Un messaggio che il fascino malsano di una certa iconografia e iconologia esalta e ingigantisce con eccesso provocatorio nella serie, a cominciare dalla devastante campagna pubblicitaria, poco prima della messa in onda della prima stagione, quando fu tappezzata di svastiche la metropolitana di New York. Ovviamente, giudicati di cattivo gusto, i cartelloni vennero subito rimossi. Il ricorso esasperato alla svastica è, seppur volutamente sgradevole, molto più sottile di quanto gli scandalizzati censori della serie abbiano immaginato: nazism in the USA, potremmo ironizzare parafrasando i Sex Pistols. E’ la stessa svastica che gli Hells Angels stampigliano da sempre sui giubbotti e sulle moto, che Charlie Manson si tatuò sulla fronte e che marchia centinaia di carcerati bianchi nei penitenziari di tutto il paese, la svastica del White Supremacism, del Ku Klux Klan e dell’American Nazi Party, istituzione riconosciuta che non ha avuto problemi a edificare addirittura un sacrario neo-nazi ad Arlington, Virginia, per accogliervi le ceneri di Savitri Devi, la profetessa del new age hitleriano. La svastica che ossessiona l’immaginario statunitense come l’ombra di Kurtz, lumaca che striscia sulla lama di un rasoio nell’eco di fanfare wagneriane mentre Charlie non fa il surf; o come l’ombra di Howard W. Campbell, il collaborazionista di Madre notte e di Mattatoio 5 di Kurt Vonnegut, fantasma della cattiva coscienza e del senso di colpa, perché “si deve stare molto attenti a quel che si fa finta di essere”.

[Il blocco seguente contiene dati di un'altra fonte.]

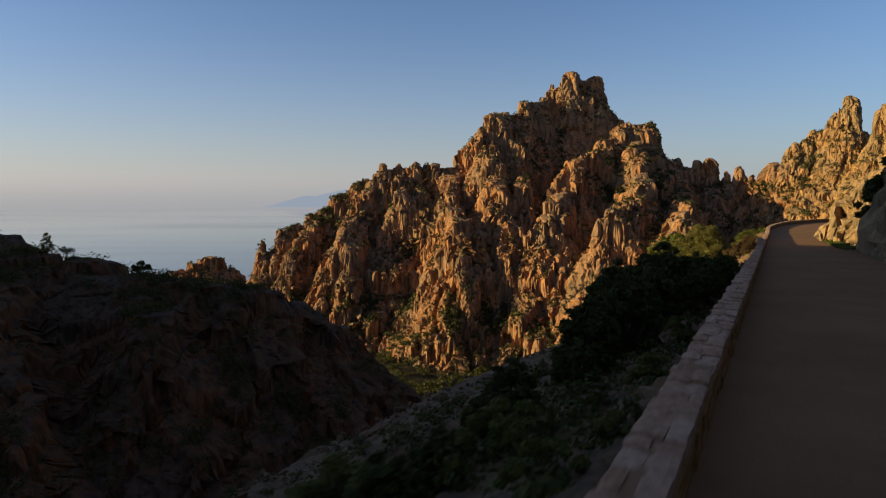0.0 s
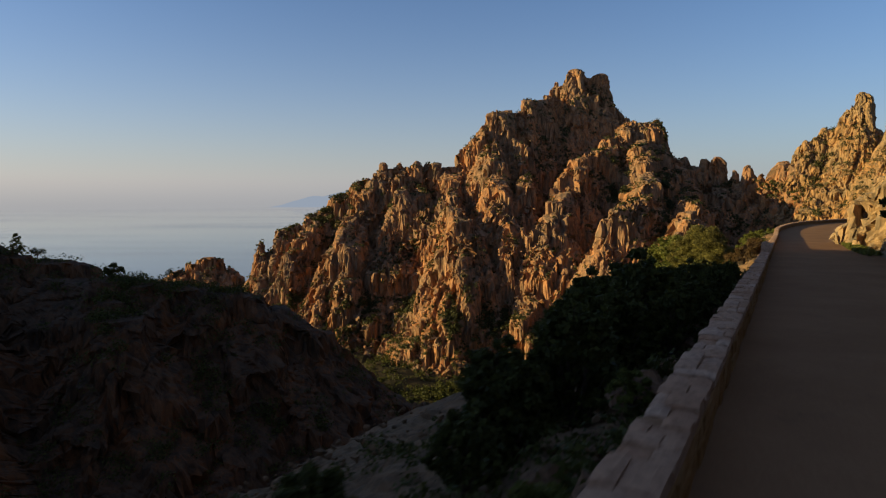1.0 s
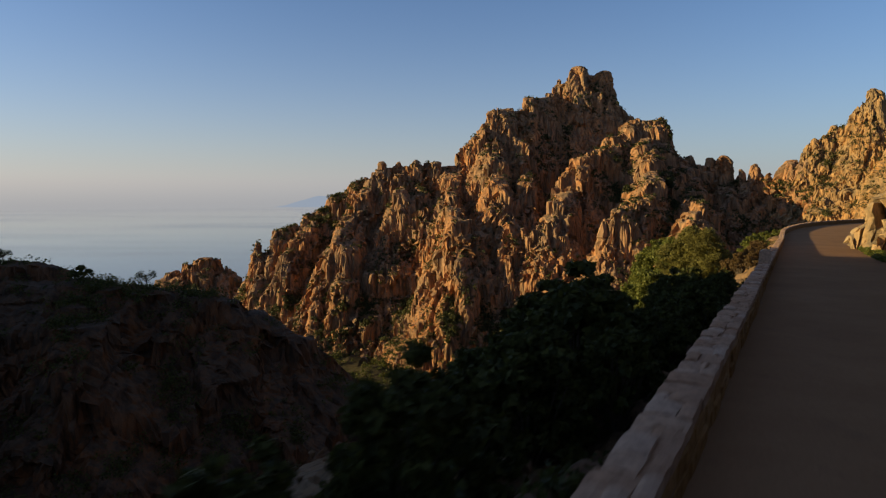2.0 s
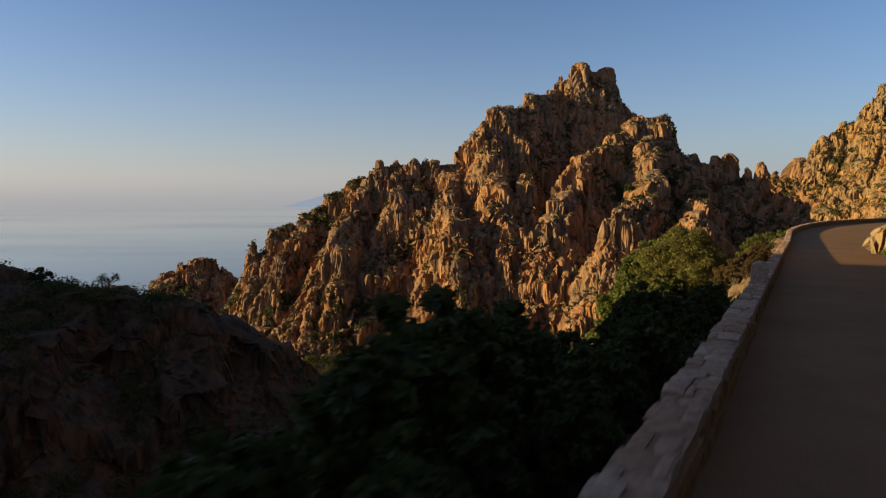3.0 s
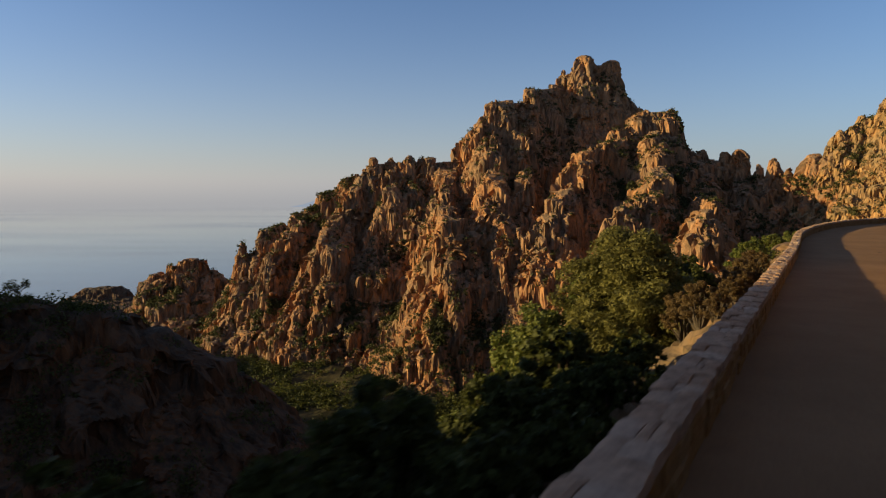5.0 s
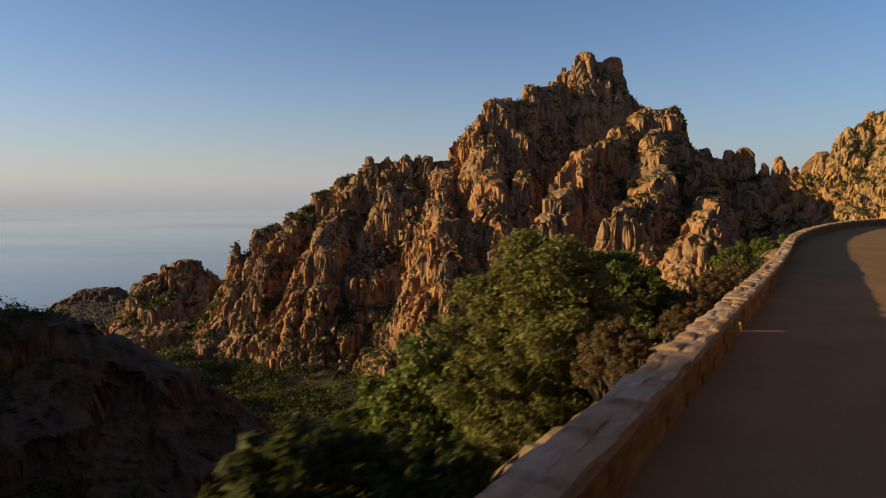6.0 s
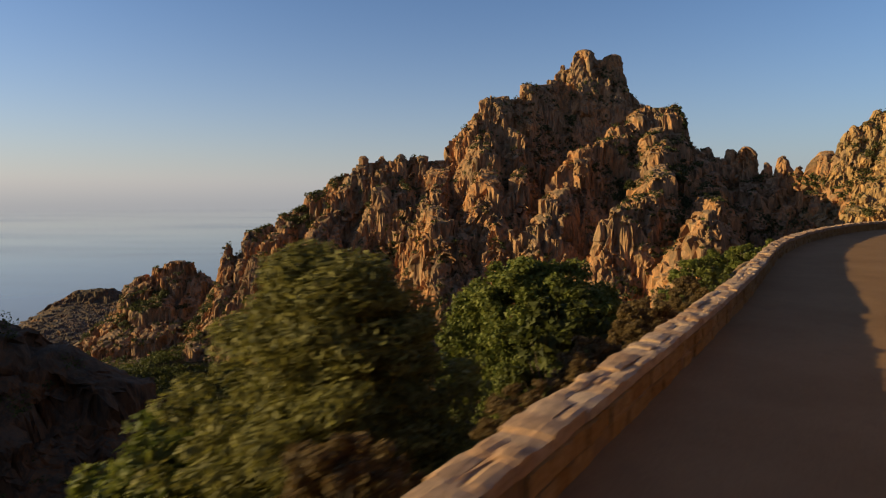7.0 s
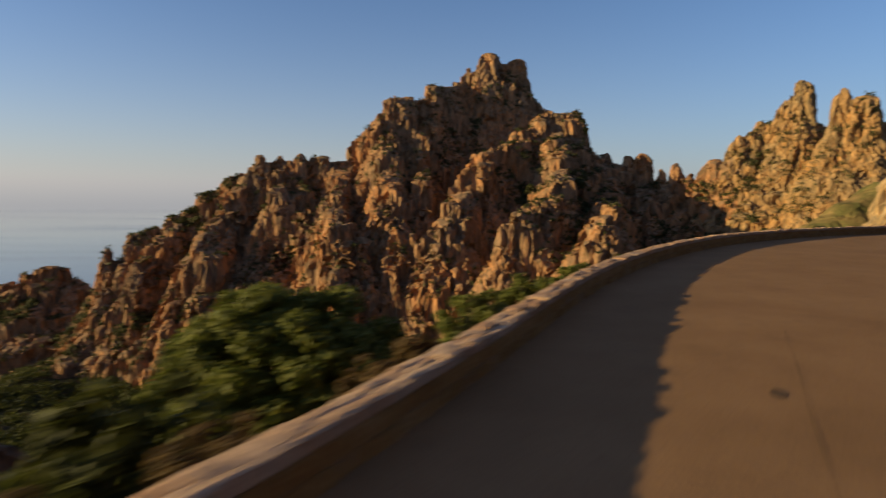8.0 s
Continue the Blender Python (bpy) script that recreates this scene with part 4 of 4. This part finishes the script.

Il personaggio dell’Obergruppenführer John Smith è la risultante di tutto questo tortuoso percorso: ex combattente, è passato dopo la sconfitta al ruolo di integerrimo tutore dell’ordine, nazista convinto e all’occorrenza spietato, è contemporaneamente un marito devoto e un affettuoso padre di famiglia, disposto a uccidere e ad infrangere ogni legge per salvare il figlio maggiore Thomas, affetto da una malattia ereditaria, dal programma eugenetico in vigore nel Reich che, una volta rivelata la sua tara, lo condannerebbe alla soppressione. La sua nemesi sarà il figlio stesso, nazista più limpido e coerente del padre, che considerandosi una delusione e una vergogna per la famiglia, ignorerà i privilegi dell’aiuto offerto dal potente genitore e si autodenuncerà, consegnandosi da solo nelle mani premurose dei medici eugenisti. La metafora è evidente.

Una linea narrativa davvero inusuale,  troppo polemica e anticonformista per una serie tv così costosa e importante. Tanto eversiva che potrebbe rischiare di essere sabotata dall’interno: l’abbandono, proprio a metà della seconda stagione, di Frank Spotnitz – già creativo di X-Files – uno degli ideatori e sviluppatori del progetto fin dai suoi esordi, a fianco di Ridley Scott, David Zucker e della stessa figlia di Phil Dick, Isa Dick Hackett, lo farebbe temere. Lo showrunner ha alluso, nelle laconiche dichiarazioni rilasciate ai giornalisti, a gravi e non meglio precisate divergenze fra lui e la Amazon. C’è da sperare che non si tratti davvero di controversie di ordine politico, di ingerenze e pressioni da parte della produzione miranti a invertire o depotenziare l’impatto trasgressivo che lo show è andato assumendo. E’ ormai certo che il nuovo showrunner per la terza stagione sarà Eric Overmyer, autore di serie come Treme per la HBO e Bosch per Amazon. Un autore che lascerebbe comunque sperare in una certa continuità, se non altro sul versante della qualità della scrittura. Ce lo auguriamo vivamente.